The business has three divisions. Flow makes pumps, agitators, and compressors for water, energy, oil and gas, and food industries. Services maintains and upgrades rotating equipment, turbines, motors, and compressors, for Sulzer’s own installed base and for third-party customers. Chemtech provides separation and mixing technology for chemicals, petrochemicals, and increasingly for carbon capture and recycling. One of those markets deserves particular attention. Global water demand is projected to grow by 55% by 2050, while availability is expected to fall by 40% over the same period. Sulzer already supports the purification of more than 66 million cubic metres of water daily, has invested over CHF 10 million in US manufacturing capacity to serve the country’s accelerating water infrastructure cycle, and in September 2025 acquired Probig GmbH, a German specialist in water and wastewater treatment.

What makes the business resilient in the meantime is that aftermarket services now account for 62% of revenue. When customers delay large capital projects, they still need their existing equipment maintained and kept running. That recurring base provides a kind of stability that purely project-driven industrials rarely have. It also tends to attract long-duration contracts with large, creditworthy customers. In the first half of 2025 alone, Sulzer secured three separate five-year service agreements with QatarEnergy covering rotating equipment across its Mesaieed, Dukhan, and offshore operations, and a five-year contract with South Africa’s Eskom to overhaul five open-cycle gas turbines. This month, the company announced a five-year corporate procurement agreement with Aramco for centrifugal pumps, spare parts, and aftermarket services across Aramco’s global operations, with an option to extend for a further three years. These are not small wins.

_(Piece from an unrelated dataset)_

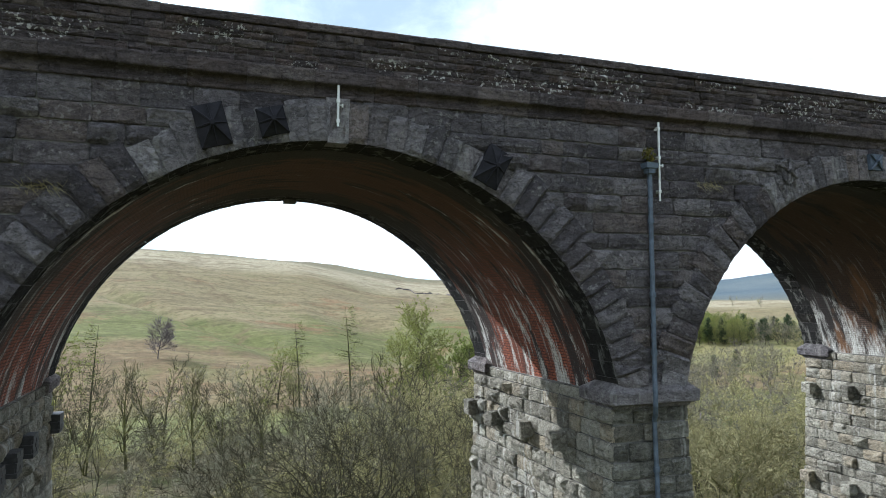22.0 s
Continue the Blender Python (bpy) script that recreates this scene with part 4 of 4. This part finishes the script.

Sulzer’s global reach is reflected in how the business is structured geographically. Europe, the Middle East and Africa account for 42% of order intake, the Americas for 38%, and Asia-Pacific for 20%. It is a genuinely balanced footprint, which matters when individual regions slow down or face political uncertainty. It also means that the Swiss franc headwind, while real, hits reported figures rather than the underlying business: in 2025, currency effects reduced reported order intake and sales by around CHF 190 million, but organic growth remained solid throughout.

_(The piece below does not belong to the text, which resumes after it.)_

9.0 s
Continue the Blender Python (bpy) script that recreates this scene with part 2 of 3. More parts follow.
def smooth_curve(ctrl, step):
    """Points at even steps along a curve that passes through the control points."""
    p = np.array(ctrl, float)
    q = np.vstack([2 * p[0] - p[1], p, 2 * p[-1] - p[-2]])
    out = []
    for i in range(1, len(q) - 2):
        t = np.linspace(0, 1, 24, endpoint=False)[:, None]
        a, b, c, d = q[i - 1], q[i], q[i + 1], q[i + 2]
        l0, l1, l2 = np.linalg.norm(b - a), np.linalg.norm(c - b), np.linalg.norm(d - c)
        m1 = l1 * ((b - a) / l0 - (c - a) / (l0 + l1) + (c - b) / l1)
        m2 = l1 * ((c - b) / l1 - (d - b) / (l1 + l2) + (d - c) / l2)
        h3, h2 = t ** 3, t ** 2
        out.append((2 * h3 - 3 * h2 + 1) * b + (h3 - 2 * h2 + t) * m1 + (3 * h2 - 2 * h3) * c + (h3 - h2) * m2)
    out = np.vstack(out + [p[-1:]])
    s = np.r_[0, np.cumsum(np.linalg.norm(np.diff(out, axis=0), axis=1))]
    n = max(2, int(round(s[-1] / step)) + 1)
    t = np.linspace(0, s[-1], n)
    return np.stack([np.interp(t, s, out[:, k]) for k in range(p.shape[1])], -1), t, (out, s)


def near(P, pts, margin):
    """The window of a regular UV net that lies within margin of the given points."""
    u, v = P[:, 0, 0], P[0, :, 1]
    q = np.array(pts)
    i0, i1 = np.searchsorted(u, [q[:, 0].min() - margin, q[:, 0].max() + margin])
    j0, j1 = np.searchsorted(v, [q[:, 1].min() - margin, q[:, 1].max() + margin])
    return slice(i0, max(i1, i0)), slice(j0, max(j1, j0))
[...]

The operational improvement of the last three years has been real and consistent. In 2022, Sulzer’s EBITDA margin stood at 8.5%. When the company left the index last September, the direction was already clear, but the picture was not yet complete. The H1 2025 results showed solid sales growth and a rising margin, but order intake was soft: large projects in oil, gas, and Chemtech had been pushed back by customers navigating a cautious investment climate. The Q3 update in October, released just weeks after the stock swap, told a more encouraging story. Order intake was recovering, the Services division was growing at over 13%, guidance was confirmed, and both Stifel Nicolaus and Kepler Capital reiterated their Buy ratings on the back of the results. By the time the full-year numbers came in February 2026, the picture was complete. The EBITDA margin had reached 15.6%, a gain of more than 700 basis points since 2022, operating profit rose 18%, and earnings per share grew 19%. The stock jumped more than 7% on results day. Today, analyst consensus sits at Buy, with an average 12-month price target of CHF 187. Management is guiding for 16.5% in 2026, with a book-to-bill ratio of 1.06 confirming that new orders are coming in faster than they are being shipped out. That is the full story behind a Sentiment Rank of 93.

For the OMSP1, Sulzer brings something the index currently has limited exposure to: a broad-based Swiss industrial with real exposure to the energy transition and water infrastructure, a clear track record of margin improvement, and a management team that has demonstrated over three years that the strategy works. The Obermatt 360° View of 88 reflects all of that, with a Sentiment Rank of 93, a Growth Rank of 78, and a Value Rank of 71 suggesting the stock is not yet priced to perfection.